I tend to fall hard on the “don’t feed the Social Media Justice Mob”. Mobs are quick to condemn and rarely correct. I see them as the modern day equivalent of lynch mobs.
There have been so many cases of mistaken identity:
The poor SC professor who was not at Unite the Right
The family falsely identified as related to Mark Zimmerman. They had to move due to the death threats and vandalism they experienced.
Not to mention cases of purposeful lies. I enjoy a popular YouTuber – ProJared. His DnD show was cancelled by wizards of the coast, which impacted him and all the rest of the cast. His alleged crime? Soliciting minors for nudes.
Before ProJared even had a chance to address the allegations, there were calls for firing him from all his companies, huge cancellations to his subcribers which cost him thousands in lost income, and most sadly a swift punishment of his editor for being a “bad woman who works with a predator”. She was forced to quit due to safety concerns and death threats. Her income and fame never recovered.
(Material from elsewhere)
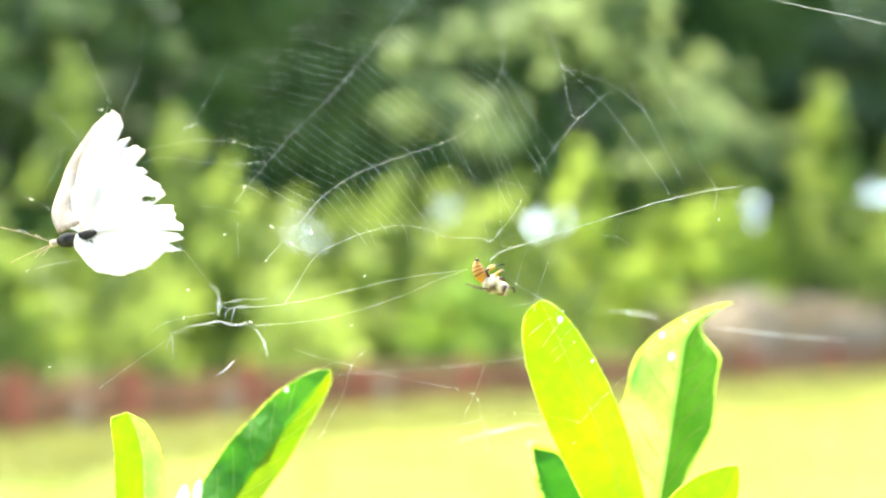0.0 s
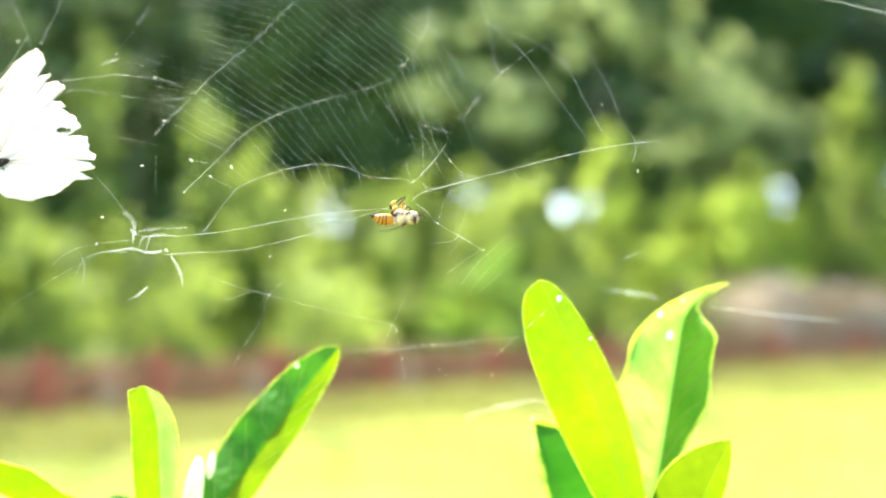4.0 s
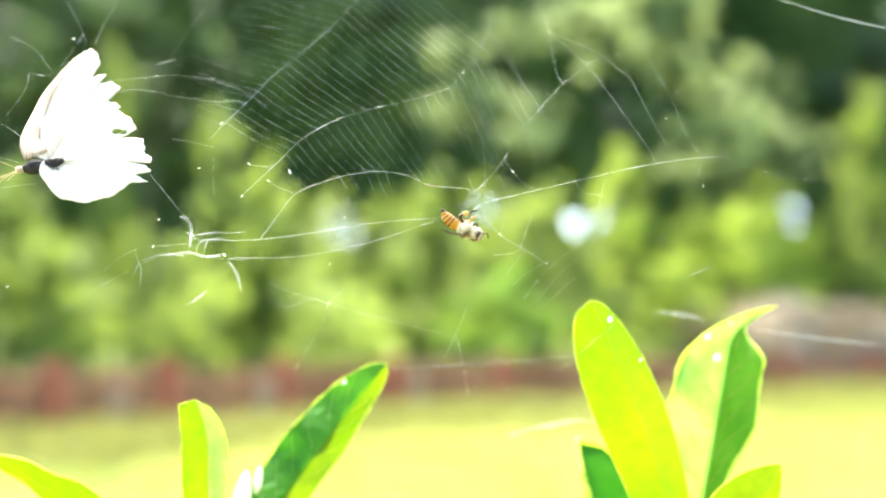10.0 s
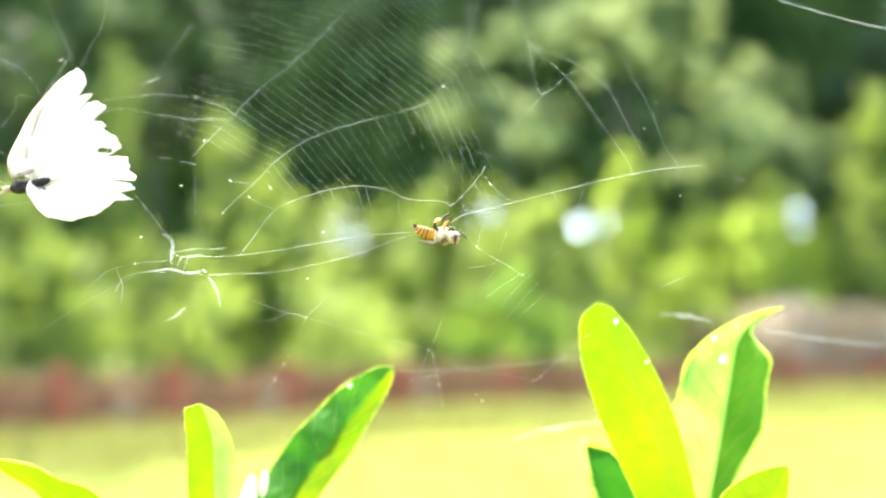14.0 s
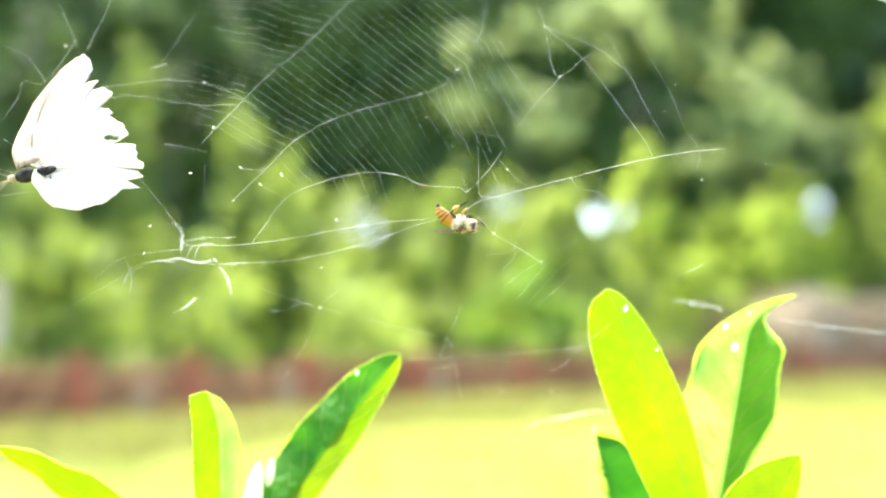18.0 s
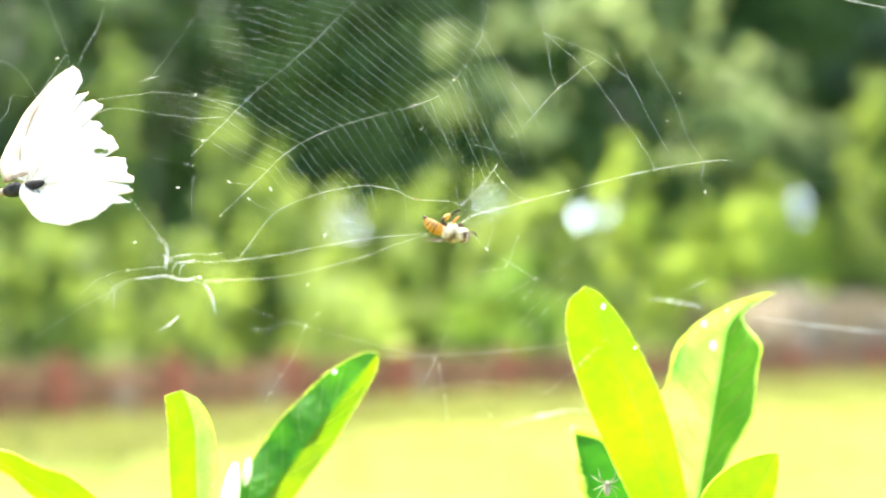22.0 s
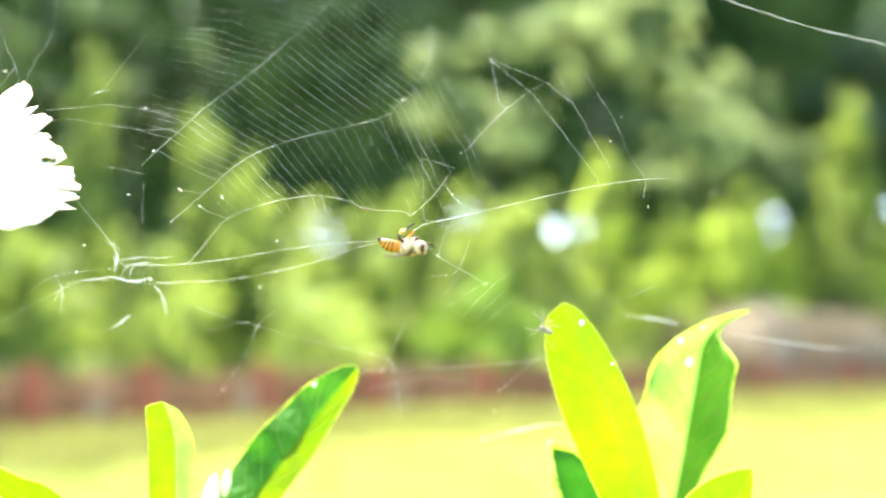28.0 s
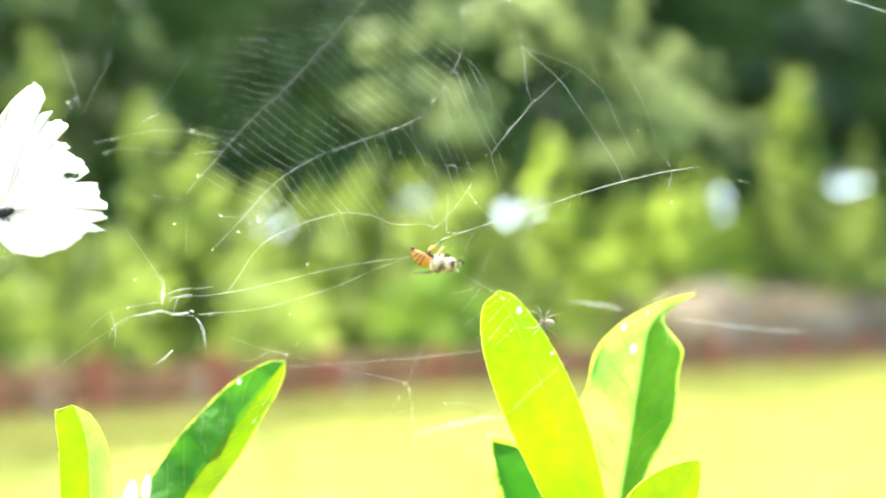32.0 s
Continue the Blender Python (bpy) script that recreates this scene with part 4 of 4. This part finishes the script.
def motions():
    walk(WEB, [
    (0, pose(0.0342, 0.0204, 1.2879, 2.17, -2.46, -7.05)), (0.5, pose(0.0275, -0.0001, 1.2858, 1.11, -1.21, -4.61)),
    (1, pose(0.0253, -0.0011, 1.2886, -0.36, -0.72, -2.38)), (1.5, pose(0.0511, 0.0086, 1.2902, 7.06, -0.52, -11.75)),
    (2, pose(0.0603, 0.0291, 1.2953, 31.43, 4.96, -39.3)), (2.5, pose(0.0576, 0.0207, 1.2766, 6.78, -3.7, -8.22)),
    (3, pose(0.0237, 0.007, 1.2919, -0.51, -1.39, -7.64)), (3.5, pose(0.0124, -0.0125, 1.3011, -4.03, -2.13, -7.84)),
    (4, pose(0.0091, 0.0052, 1.2981, -0.95, -0.72, -0.62)), (4.5, pose(0.0023, -0.0176, 1.2963, -10.23, -2.14, -3.02)),
    (6.5, pose(0.0048, -0.0157, 1.2981, -3.63, 0.68, 0.4)), (7, pose(-0.0061, -0.0266, 1.299, -3.89, 0.25, 1.81)),
    (7.5, pose(-0.006, -0.0198, 1.3001, -4.58, 0.32, 0.96)), (8, pose(-0.0038, -0.0172, 1.2994, -3.57, 0.26, 0.94)),
    (8.5, pose(-0.0033, -0.013, 1.2992, -3.99, -0.03, 0.83)), (9, pose(0, -0.0005, 1.3004, -0, 0, 0)),
    (9.5, pose(0.0058, 0.0001, 1.3001, -0.27, -0.05, -0.37)), (10, pose(0.0097, -0.0015, 1.3001, -0.68, -0.19, -0.4)),
    (10.5, pose(0.0074, 0.0001, 1.2993, -0.82, 0.02, -1.44)), (11, pose(0.0048, -0.0001, 1.2985, -1.29, 0.46, -1.63)),
    (11.5, pose(0.0064, 0.0005, 1.2937, -2.21, -0.06, -2.29)), (12, pose(-0.003, -0.0098, 1.2938, -3.88, 0.32, 0.39)),
    (12.5, pose(0.009, -0.0064, 1.2924, -3.65, -0.06, -2.35)), (13, pose(0.0176, 0.0156, 1.2907, 0.46, -1, -2.65)),
    (13.5, pose(0.0092, 0.0079, 1.2913, -2.07, 0.01, -0.35)), (14, pose(0.0028, 0.0027, 1.2975, -0.77, -0.63, -1.71)),
    (14.5, pose(0.0011, 0.0039, 1.2997, -0.72, -0.48, 0.62)), (16.5, pose(0.0011, -0.0077, 1.2967, -2.08, -0.39, -0.38)),
    (17, pose(0.0228, 0.0114, 1.293, 1.33, -0.25, -2.83)), (17.5, pose(0.005, 0.0015, 1.2987, -1.28, -1.19, 0.25)),
    (18, pose(0.0055, -0.0012, 1.2968, -0.68, -1.09, -1.12)), (18.5, pose(0.0083, -0.0008, 1.2976, -2.52, -1.05, 0.37)),
    (19, pose(0.0114, 0.0064, 1.3005, 0.92, -0.68, -0.66)), (19.5, pose(0.025, 0.0172, 1.2976, 1.94, -0.49, -1.9)),
    (20, pose(0.0147, 0.0008, 1.2941, -0.96, -0.46, -2.79)), (20.5, pose(0.01, 0.0019, 1.2985, -1.47, -0.43, -1.27)),
    (21, pose(0.0155, 0.0056, 1.2911, 1.27, -1.01, -3.54)), (21.5, pose(0.0163, -0.0048, 1.2907, -1.55, -0.52, -0.6)),
    (22, pose(0.0101, -0.0109, 1.2914, -1.11, -0.99, -3.98)), (22.5, pose(0.0124, -0.0046, 1.3003, 1.7, -0.69, -2.18)),
    (23, pose(0.0231, 0.0082, 1.296, 2.6, -0.42, -0.96)), (23.5, pose(0.0431, 0.0049, 1.2935, 3.43, -1.01, -5.82)),
    (24, pose(0.0192, 0.0087, 1.3047, 2.35, -0.44, -3.45)), (24.5, pose(0.034, 0.0062, 1.3035, 3.77, -0.31, -4.92)),
    (25, pose(0.0323, 0.013, 1.303, 6.32, -0.57, -6.03)), (25.5, pose(0.0348, 0.0031, 1.299, 2.59, -3.55, -7.86)),
    (27.5, pose(-0.0015, -0.0087, 1.2943, -3.71, -1.28, -0.25)), (28, pose(0.0014, -0.0119, 1.2927, -5.23, -1.12, -0.65)),
    (28.5, pose(0.003, -0.0095, 1.2954, -3.46, -0.86, 0.01)), (29, pose(0.0096, -0.007, 1.2958, -2.07, -0.77, 0.31)),
    (29.5, pose(0.0136, -0.0013, 1.2947, -0.36, -0.97, 0.16)), (30, pose(0.0211, 0.0079, 1.2918, 0.32, -2.16, -4.44)),
    (30.5, pose(0.021, 0.0039, 1.2928, 2.29, -1.42, 0.85)), (31, pose(0.0257, 0.0281, 1.2972, 5, -1.37, -6.39)),
    (31.5, pose(0.0314, 0.015, 1.2947, 5.44, -0.82, -1.72)), (32, pose(0.0322, 0.0203, 1.2886, 1.61, -2.9, -13.95)),
    ])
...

And what of the serious allegations? Not true. It turns out the people had cut out huge portions of the conversations on the app to make it look predatory. There was also a case of mistaken identity which the accuser publicly apologiz d for. It was an honest mistwk – after she saw the allegations against him she thought this must have been that man. ProJared’s only “crime” was running an adult body positivity site that featured nudes which was disconnected from all other business ventures -millions of fans none of us had any idea it existed.
Sadly the “buzz” had died down by the time everything was proven false. Only one of the major media companies that covered the “scandal” even bothered to run a correction article. Wizards never picked up the show again.
Whenever I bring this up on AAM I am shouted down. It seems the prevailing thought that collateral damage is fine as long as some Nazis suffer.
I don’t follow or friend any coworkers or managers I’m friendly with until both of us have left our mutual workplace. You can’t access my Facebook feed unless I friend you. I rarely hang out with coworkers out of the office, either. This practice makes it much easier to maintain a buffer between work and my personal time. When I leave for the day, my time is my own.